◼ Thermal Management: The Primary Catalyst
Fundamentals:
During photoelectric conversion, LED chips and drivers inherently dissipate energy as heat. Excessive temperatures critically degrade LED lifespan (accelerating lumen depreciation) and damage driver components—especially electrolytic capacitors.
Protection Mechanism:
Premium LED drivers integrate intelligent thermal management via embedded temperature sensors or driver ICs with thermal sensing capabilities.
Operational Workflow:
When inadequate heat dissipation occurs (due to poor ventilation, dust accumulation, or insufficient heatsinks) or high-power operation elevates temperatures beyond safety thresholds →
The driver’s protection circuit triggers →
Output current actively reduces to safeguard LEDs and capacitors.
Consequence:
Since LED brightness correlates linearly with current (I), and wattage (P ≈ I × Vf, where Vf is stable), reduced current lowers both power consumption (W) and light output (lm).
Key Insight:
This deliberate brightness-power tradeoff extends luminaire lifespan. It’s a design feature, not a flaw. Cheap luminaires often lack robust thermal management, leading to premature failure.

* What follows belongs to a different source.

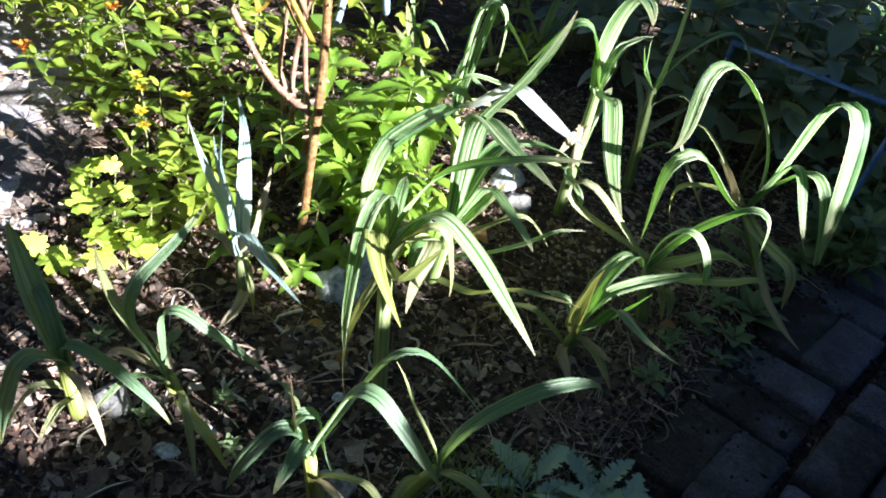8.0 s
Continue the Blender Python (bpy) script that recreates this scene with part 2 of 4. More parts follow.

◼ Grid Voltage Fluctuations: Secondary Influence
Input Instability:
Mains voltage varies (±10% or more) due to grid load shifts, industrial equipment cycling, or line losses.
Driver Response:
Wide-Voltage Tolerance (170–265V AC): Quality constant-current (CC) drivers minimize output deviation within this range via high line/load regulation.
Critical Scenarios:
Near voltage limits: CC precision degrades, causing visible power shifts.
Low-end drivers (e.g., resistive-capacitive droppers) exhibit near-proportional power-voltage dependence – avoid these obsolete designs.
Harmonic distortion may impair driver efficiency.
◼ Driver Aging & Component Drift
Electrolytic Capacitors:
Capacity degrades and ESR (Equivalent Series Resistance) rises over time/temperature →
Reduced current stability, efficiency loss, and slower transient response.
Semiconductors (MOSFETs/Diodes):
Prolonged heat exposure causes parametric drift, subtly compromising performance.
◼ LED Chip Behavior
Efficacy-Temperature Inversion:
LED luminous efficacy (lm/W) drops at high junction temperatures (Tj).Forward Voltage (Vf) Dynamics:
Vf slightly decreases as Tj rises. Under CC drive, this marginally reduces power (P = I × Vf), but thermal step-down protection dominates.
◼ Contributing Variables
Factor | Impact on Power Stability |
---|---|
Dimming/Smart Control | Intentional adjustments |
Phase-Cut Dimmer Incompatibility | Flickering/unstable output |
Ambient Temperature | Alters heat dissipation efficiency |
Parallel Luminaires | Potential cross-interference |
Conclusion: Embracing Intelligent Fluctuation
LED wattage variability stems primarily from adaptive thermal protection and secondary grid responses. Premium luminaires minimize fluctuations using:
✅ Optimized thermal management (heatsinks/enclosures)
✅ Wide-input-voltage CC drivers (>90% line regulation)
✅ Low-ESR/high-temperature capacitors
Critical Notes:
Thermal step-down is the dominant, protective factor.
Grid-induced shifts are typically <5% with quality drivers.
Select wisely: Prioritize drivers with ≥200V heatproof caps and IP67-rated enclosures for stability.
Power variations <10% are normal. Suspect defects if fluctuations exceed 15%, cause flickering, or coincide with overheating.
Understanding these principles empowers better LED system design, installation, and maintenance – unlocking decades of reliable illumination.